Reproduce the span that opens at the line containing "# ---- helpers" and closes at the line containing "of a camera", both lines included, without alteration and without any other line.

::::

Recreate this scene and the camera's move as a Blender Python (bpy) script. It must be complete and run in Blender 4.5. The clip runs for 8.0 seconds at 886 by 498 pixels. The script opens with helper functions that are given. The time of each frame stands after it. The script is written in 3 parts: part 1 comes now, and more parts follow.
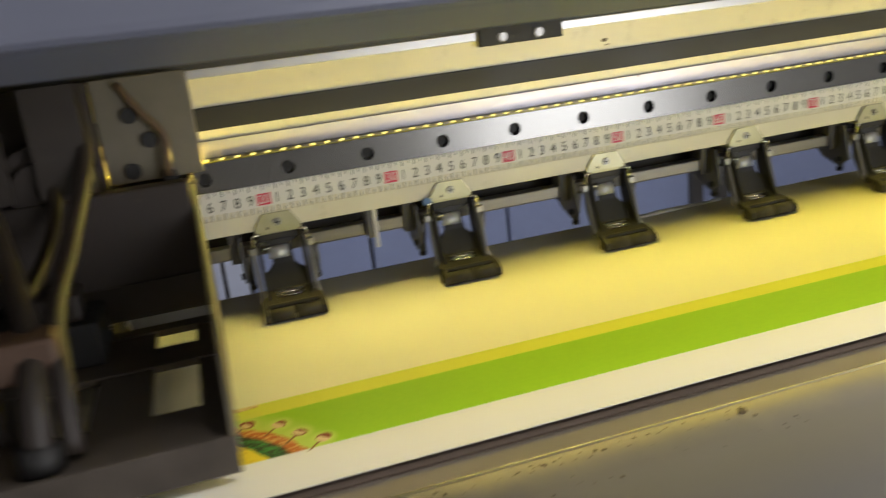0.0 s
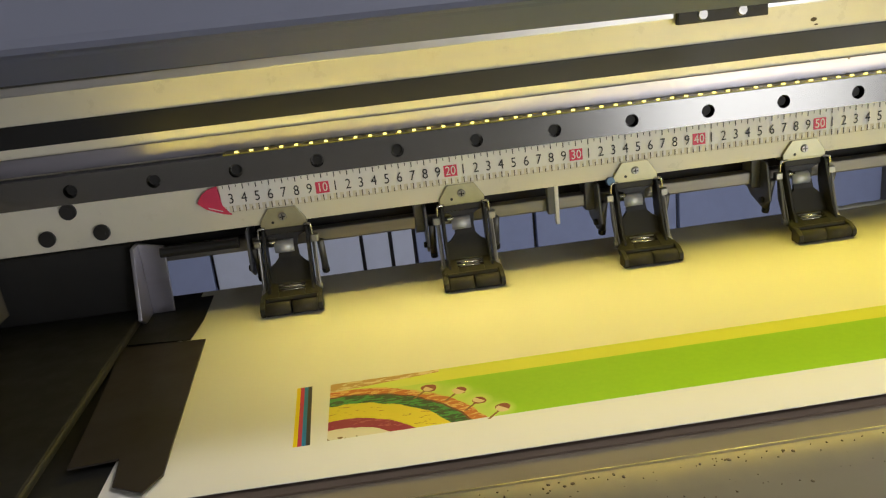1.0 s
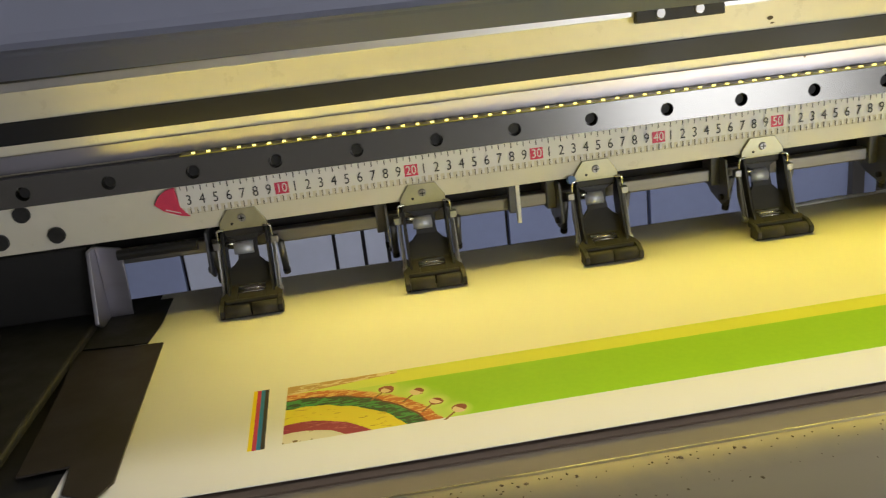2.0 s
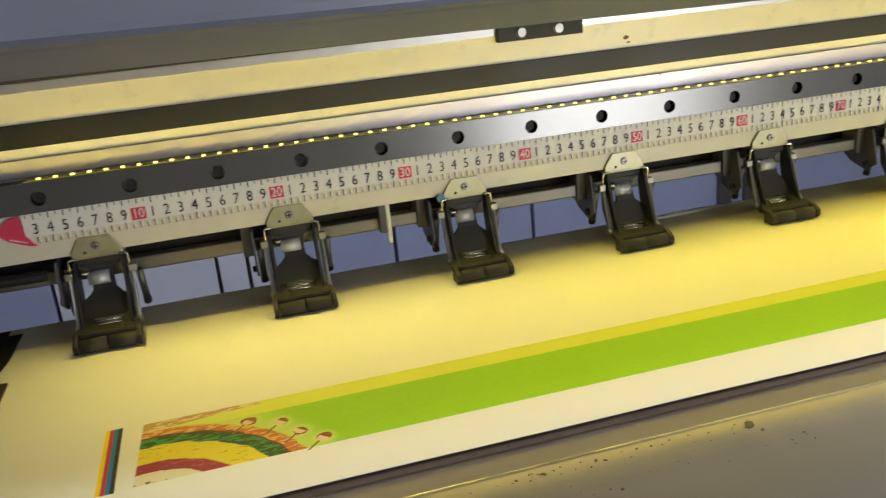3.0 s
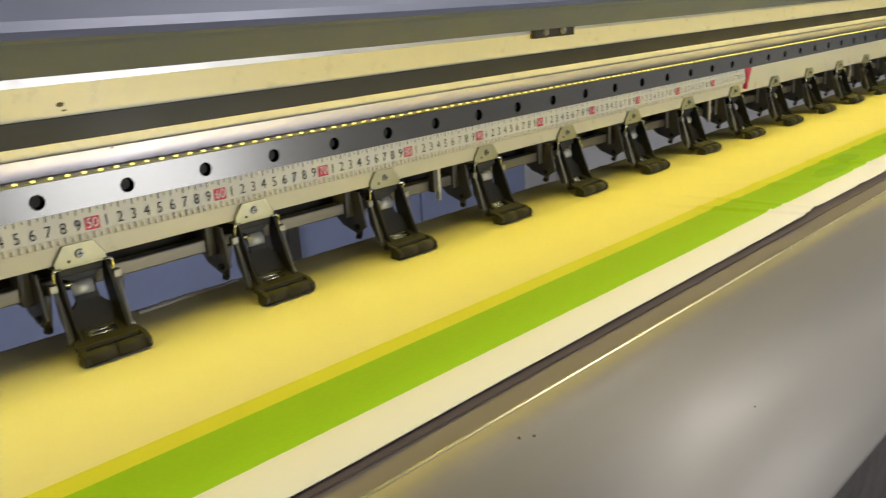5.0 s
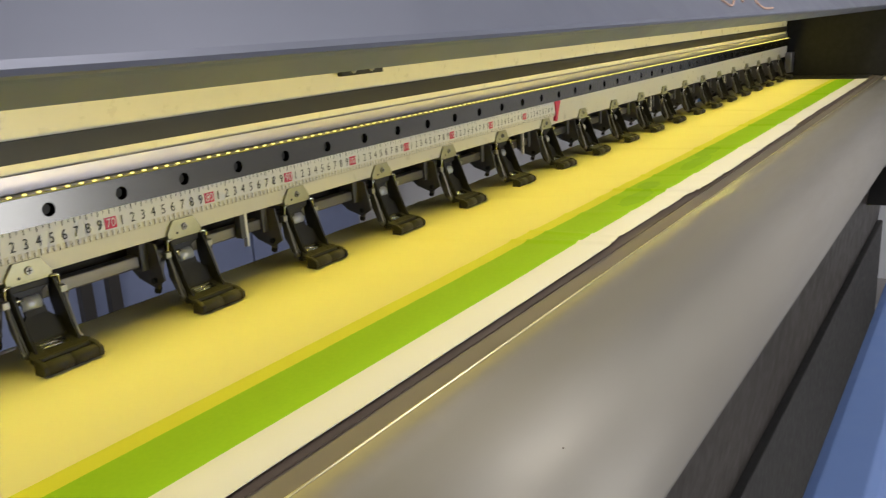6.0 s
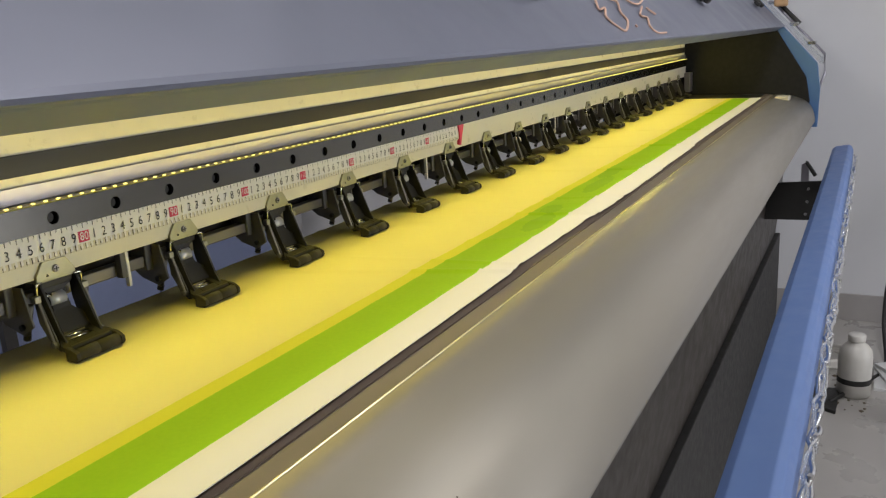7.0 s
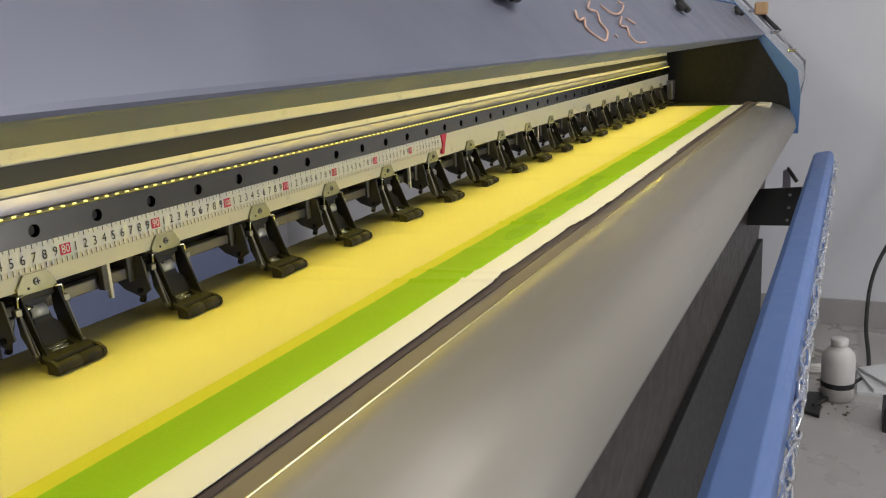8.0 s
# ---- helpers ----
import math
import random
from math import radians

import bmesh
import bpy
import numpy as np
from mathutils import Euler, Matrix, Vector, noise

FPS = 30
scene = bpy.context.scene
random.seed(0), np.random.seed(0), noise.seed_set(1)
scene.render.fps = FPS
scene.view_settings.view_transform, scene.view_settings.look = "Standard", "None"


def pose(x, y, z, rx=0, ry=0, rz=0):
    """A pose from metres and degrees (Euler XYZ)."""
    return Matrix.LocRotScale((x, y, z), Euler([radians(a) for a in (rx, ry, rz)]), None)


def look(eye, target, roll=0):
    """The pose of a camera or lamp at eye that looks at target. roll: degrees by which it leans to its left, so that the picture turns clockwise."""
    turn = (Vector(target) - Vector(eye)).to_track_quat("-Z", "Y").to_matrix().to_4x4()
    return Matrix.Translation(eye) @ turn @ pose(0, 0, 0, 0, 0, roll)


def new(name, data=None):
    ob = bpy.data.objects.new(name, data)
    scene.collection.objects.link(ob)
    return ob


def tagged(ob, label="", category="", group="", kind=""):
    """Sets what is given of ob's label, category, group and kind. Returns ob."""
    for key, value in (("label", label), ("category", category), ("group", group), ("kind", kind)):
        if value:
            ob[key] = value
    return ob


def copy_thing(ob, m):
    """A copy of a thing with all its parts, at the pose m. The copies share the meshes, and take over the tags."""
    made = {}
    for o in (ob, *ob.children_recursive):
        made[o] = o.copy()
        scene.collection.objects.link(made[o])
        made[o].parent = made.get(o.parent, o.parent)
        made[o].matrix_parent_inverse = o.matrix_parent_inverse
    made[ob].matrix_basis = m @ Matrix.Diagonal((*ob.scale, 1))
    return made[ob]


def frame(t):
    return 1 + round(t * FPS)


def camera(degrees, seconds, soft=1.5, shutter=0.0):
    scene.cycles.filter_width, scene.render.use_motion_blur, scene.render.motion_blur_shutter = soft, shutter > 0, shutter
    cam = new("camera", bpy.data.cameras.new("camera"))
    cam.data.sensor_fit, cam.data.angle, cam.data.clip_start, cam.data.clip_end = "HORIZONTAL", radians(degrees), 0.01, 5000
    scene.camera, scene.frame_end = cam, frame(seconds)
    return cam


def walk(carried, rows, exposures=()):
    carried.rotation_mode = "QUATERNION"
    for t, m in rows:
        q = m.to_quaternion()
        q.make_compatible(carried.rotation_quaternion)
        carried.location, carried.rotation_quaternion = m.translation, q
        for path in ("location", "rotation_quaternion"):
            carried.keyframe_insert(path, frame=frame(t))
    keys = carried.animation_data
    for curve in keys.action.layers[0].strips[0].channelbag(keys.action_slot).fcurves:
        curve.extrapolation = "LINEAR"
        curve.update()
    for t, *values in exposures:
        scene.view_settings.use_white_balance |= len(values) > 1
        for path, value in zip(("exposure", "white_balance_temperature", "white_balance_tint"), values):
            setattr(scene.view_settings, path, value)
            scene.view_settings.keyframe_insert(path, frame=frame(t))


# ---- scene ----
cam = camera(56.9, 8.0, soft=1.2, shutter=0.3)
PATH = [
    (0, (0.164, -0.622, 1.191), (0.672, 1.221, 0.604), -6.8),
    (0.1, (0.158, -0.628, 1.175), (0.578, 1.25, 0.632), -7.1),
    (0.2, (0.152, -0.628, 1.184), (0.502, 1.257, 0.613), -7.0),
    (0.3, (0.149, -0.628, 1.196), (0.439, 1.256, 0.589), -6.8),
    (0.5, (0.146, -0.629, 1.199), (0.345, 1.264, 0.582), -6.8),
    (1, (0.146, -0.624, 1.198), (0.272, 1.276, 0.587), -6.5),
    (1.2, (0.146, -0.623, 1.198), (0.263, 1.276, 0.583), -6.5),
    (2.3, (0.163, -0.623, 1.197), (0.411, 1.261, 0.573), -6.4),
    (2.5, (0.165, -0.622, 1.195), (0.47, 1.257, 0.583), -6.3),
    (3, (0.177, -0.618, 1.195), (0.619, 1.236, 0.587), -5.9),
    (3.5, (0.199, -0.602, 1.194), (0.847, 1.189, 0.584), -5.1),
    (4, (0.23, -0.583, 1.192), (1.133, 1.099, 0.596), -4.3),
    (4.5, (0.261, -0.572, 1.191), (1.409, 0.959, 0.609), -3.8),
    (5, (0.285, -0.562, 1.19), (1.63, 0.803, 0.619), -3.5),
    (6.5, (0.341, -0.568, 1.198), (2.015, 0.403, 0.694), -3.2),
    (7, (0.355, -0.57, 1.2), (2.068, 0.337, 0.707), -3.2),
    (7.5, (0.356, -0.573, 1.2), (2.083, 0.311, 0.715), -3.3),
    (8, (0.353, -0.577, 1.203), (2.084, 0.303, 0.726), -3.4),
]
walk(cam, [(t, look(eye, target, roll)) for t, eye, target, roll in PATH],
     [(0.0, 0.42), (3.5, 0.47), (5.0, 0.25), (6.5, 0.18), (8.0, 0.18)])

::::

> **Task answer**
# ---- helpers ----
import math
import random
from math import radians

import bmesh
import bpy
import numpy as np
from mathutils import Euler, Matrix, Vector, noise

FPS = 30
scene = bpy.context.scene
random.seed(0), np.random.seed(0), noise.seed_set(1)
scene.render.fps = FPS
scene.view_settings.view_transform, scene.view_settings.look = "Standard", "None"


def pose(x, y, z, rx=0, ry=0, rz=0):
    """A pose from metres and degrees (Euler XYZ)."""
    return Matrix.LocRotScale((x, y, z), Euler([radians(a) for a in (rx, ry, rz)]), None)


def look(eye, target, roll=0):
    """The pose of a camera or lamp at eye that looks at target. roll: degrees by which it leans to its left, so that the picture turns clockwise."""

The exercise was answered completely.